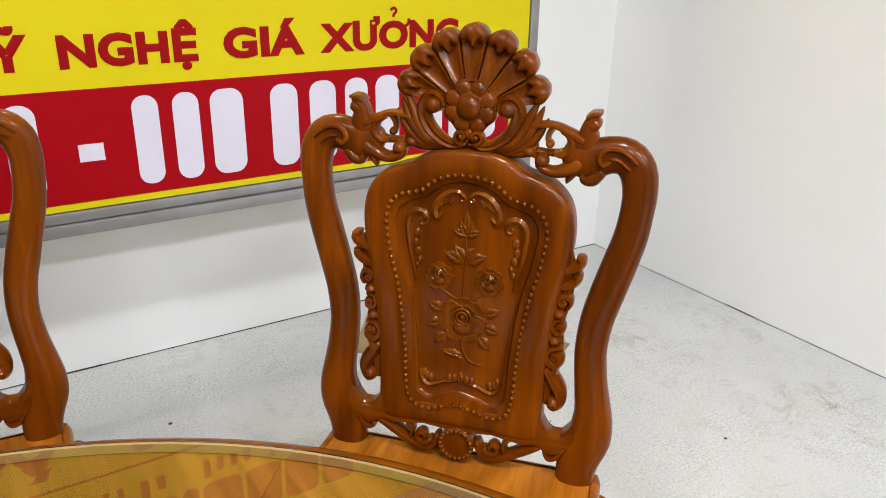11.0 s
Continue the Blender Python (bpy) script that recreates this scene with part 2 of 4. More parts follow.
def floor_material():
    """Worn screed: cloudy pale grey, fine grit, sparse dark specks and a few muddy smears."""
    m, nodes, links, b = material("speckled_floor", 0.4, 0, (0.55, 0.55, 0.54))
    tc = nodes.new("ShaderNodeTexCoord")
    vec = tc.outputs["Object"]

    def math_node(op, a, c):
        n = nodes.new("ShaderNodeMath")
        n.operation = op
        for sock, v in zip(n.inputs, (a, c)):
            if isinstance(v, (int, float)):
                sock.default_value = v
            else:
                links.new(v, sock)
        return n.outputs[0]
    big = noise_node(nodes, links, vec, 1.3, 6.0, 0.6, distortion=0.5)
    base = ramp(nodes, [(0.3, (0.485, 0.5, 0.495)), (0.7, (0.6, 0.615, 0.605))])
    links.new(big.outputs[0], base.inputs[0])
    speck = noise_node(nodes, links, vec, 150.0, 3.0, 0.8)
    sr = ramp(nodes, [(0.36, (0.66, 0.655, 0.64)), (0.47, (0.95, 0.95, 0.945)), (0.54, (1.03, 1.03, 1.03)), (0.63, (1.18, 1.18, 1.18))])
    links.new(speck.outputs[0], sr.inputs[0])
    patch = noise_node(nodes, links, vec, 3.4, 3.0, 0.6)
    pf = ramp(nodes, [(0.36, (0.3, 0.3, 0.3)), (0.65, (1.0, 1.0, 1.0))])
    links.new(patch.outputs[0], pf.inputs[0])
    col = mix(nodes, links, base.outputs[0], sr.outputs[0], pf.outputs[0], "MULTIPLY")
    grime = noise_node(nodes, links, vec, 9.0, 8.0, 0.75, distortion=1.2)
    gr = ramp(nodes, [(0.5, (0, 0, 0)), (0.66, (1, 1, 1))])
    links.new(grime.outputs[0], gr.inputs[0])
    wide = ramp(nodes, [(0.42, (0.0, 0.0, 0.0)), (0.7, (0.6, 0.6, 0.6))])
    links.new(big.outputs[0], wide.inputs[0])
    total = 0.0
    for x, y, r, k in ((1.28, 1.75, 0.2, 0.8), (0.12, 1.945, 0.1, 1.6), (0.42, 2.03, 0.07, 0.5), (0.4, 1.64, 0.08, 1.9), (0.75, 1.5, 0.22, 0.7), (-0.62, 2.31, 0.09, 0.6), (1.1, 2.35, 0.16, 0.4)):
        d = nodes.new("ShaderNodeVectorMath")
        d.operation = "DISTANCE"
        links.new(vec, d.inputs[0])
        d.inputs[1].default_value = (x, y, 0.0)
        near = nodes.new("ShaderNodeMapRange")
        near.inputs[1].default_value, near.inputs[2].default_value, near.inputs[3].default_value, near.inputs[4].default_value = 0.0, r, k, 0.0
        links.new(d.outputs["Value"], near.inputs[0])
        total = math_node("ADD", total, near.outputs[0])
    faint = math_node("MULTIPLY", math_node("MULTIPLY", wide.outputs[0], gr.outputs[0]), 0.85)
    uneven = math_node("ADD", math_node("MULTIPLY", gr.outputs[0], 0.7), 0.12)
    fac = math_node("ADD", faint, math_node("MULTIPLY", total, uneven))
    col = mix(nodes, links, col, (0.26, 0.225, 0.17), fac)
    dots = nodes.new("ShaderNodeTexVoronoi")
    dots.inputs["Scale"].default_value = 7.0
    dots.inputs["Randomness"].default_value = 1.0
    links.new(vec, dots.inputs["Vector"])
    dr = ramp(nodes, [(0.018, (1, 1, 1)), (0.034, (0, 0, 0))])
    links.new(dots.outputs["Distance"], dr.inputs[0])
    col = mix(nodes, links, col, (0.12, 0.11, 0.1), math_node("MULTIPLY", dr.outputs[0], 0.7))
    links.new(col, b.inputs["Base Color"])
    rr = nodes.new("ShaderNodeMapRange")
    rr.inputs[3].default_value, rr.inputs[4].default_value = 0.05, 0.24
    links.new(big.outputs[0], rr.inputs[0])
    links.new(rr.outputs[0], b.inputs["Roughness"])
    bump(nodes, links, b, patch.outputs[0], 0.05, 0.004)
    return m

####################

TASK STATEMENT —
Exclude the images and reproduce the remaining data exactly.

WRITTEN ANSWER —
11.0 s
Continue the Blender Python (bpy) script that recreates this scene with part 2 of 4. More parts follow.
def floor_material():
    """Worn screed: cloudy pale grey, fine grit, sparse dark specks and a few muddy smears."""
    m, nodes, links, b = material("speckled_floor", 0.4, 0, (0.55, 0.55, 0.54))
    tc = nodes.new("ShaderNodeTexCoord")
    vec = tc.outputs["Object"]

    def math_node(op, a, c):
        n = nodes.new("ShaderNodeMath")
        n.operation = op
        for sock, v in zip(n.inputs, (a, c)):
            if isinstance(v, (int, float)):
                sock.default_value = v
            else:
                links.new(v, sock)
        return n.outputs[0]
    big = noise_node(nodes, links, vec, 1.3, 6.0, 0.6, distortion=0.5)
    base = ramp(nodes, [(0.3, (0.485, 0.5, 0.495)), (0.7, (0.6, 0.615, 0.605))])
    links.new(big.outputs[0], base.inputs[0])
    speck = noise_node(nodes, links, vec, 150.0, 3.0, 0.8)
    sr = ramp(nodes, [(0.36, (0.66, 0.655, 0.64)), (0.47, (0.95, 0.95, 0.945)), (0.54, (1.03, 1.03, 1.03)), (0.63, (1.18, 1.18, 1.18))])
    links.new(speck.outputs[0], sr.inputs[0])
    patch = noise_node(nodes, links, vec, 3.4, 3.0, 0.6)
    pf = ramp(nodes, [(0.36, (0.3, 0.3, 0.3)), (0.65, (1.0, 1.0, 1.0))])
    links.new(patch.outputs[0], pf.inputs[0])
    col = mix(nodes, links, base.outputs[0], sr.outputs[0], pf.outputs[0], "MULTIPLY")
    grime = noise_node(nodes, links, vec, 9.0, 8.0, 0.75, distortion=1.2)
    gr = ramp(nodes, [(0.5, (0, 0, 0)), (0.66, (1, 1, 1))])
    links.new(grime.outputs[0], gr.inputs[0])
    wide = ramp(nodes, [(0.42, (0.0, 0.0, 0.0)), (0.7, (0.6, 0.6, 0.6))])
    links.new(big.outputs[0], wide.inputs[0])
    total = 0.0
    for x, y, r, k in ((1.28, 1.75, 0.2, 0.8), (0.12, 1.945, 0.1, 1.6), (0.42, 2.03, 0.07, 0.5), (0.4, 1.64, 0.08, 1.9), (0.75, 1.5, 0.22, 0.7), (-0.62, 2.31, 0.09, 0.6), (1.1, 2.35, 0.16, 0.4)):
        d = nodes.new("ShaderNodeVectorMath")
        d.operation = "DISTANCE"
        links.new(vec, d.inputs[0])
        d.inputs[1].default_value = (x, y, 0.0)
        near = nodes.new("ShaderNodeMapRange")
        near.inputs[1].default_value, near.inputs[2].default_value, near.inputs[3].default_value, near.inputs[4].default_value = 0.0, r, k, 0.0
        links.new(d.outputs["Value"], near.inputs[0])
        total = math_node("ADD", total, near.outputs[0])
    faint = math_node("MULTIPLY", math_node("MULTIPLY", wide.outputs[0], gr.outputs[0]), 0.85)
    uneven = math_node("ADD", math_node("MULTIPLY", gr.outputs[0], 0.7), 0.12)
    fac = math_node("ADD", faint, math_node("MULTIPLY", total, uneven))
    col = mix(nodes, links, col, (0.26, 0.225, 0.17), fac)
    dots = nodes.new("ShaderNodeTexVoronoi")
    dots.inputs["Scale"].default_value = 7.0
    dots.inputs["Randomness"].default_value = 1.0
    links.new(vec, dots.inputs["Vector"])
    dr = ramp(nodes, [(0.018, (1, 1, 1)), (0.034, (0, 0, 0))])
    links.new(dots.outputs["Distance"], dr.inputs[0])
    col = mix(nodes, links, col, (0.12, 0.11, 0.1), math_node("MULTIPLY", dr.outputs[0], 0.7))
    links.new(col, b.inputs["Base Color"])
    rr = nodes.new("ShaderNodeMapRange")
    rr.inputs[3].default_value, rr.inputs[4].default_value = 0.05, 0.24
    links.new(big.outputs[0], rr.inputs[0])
    links.new(rr.outputs[0], b.inputs["Roughness"])
    bump(nodes, links, b, patch.outputs[0], 0.05, 0.004)
    return m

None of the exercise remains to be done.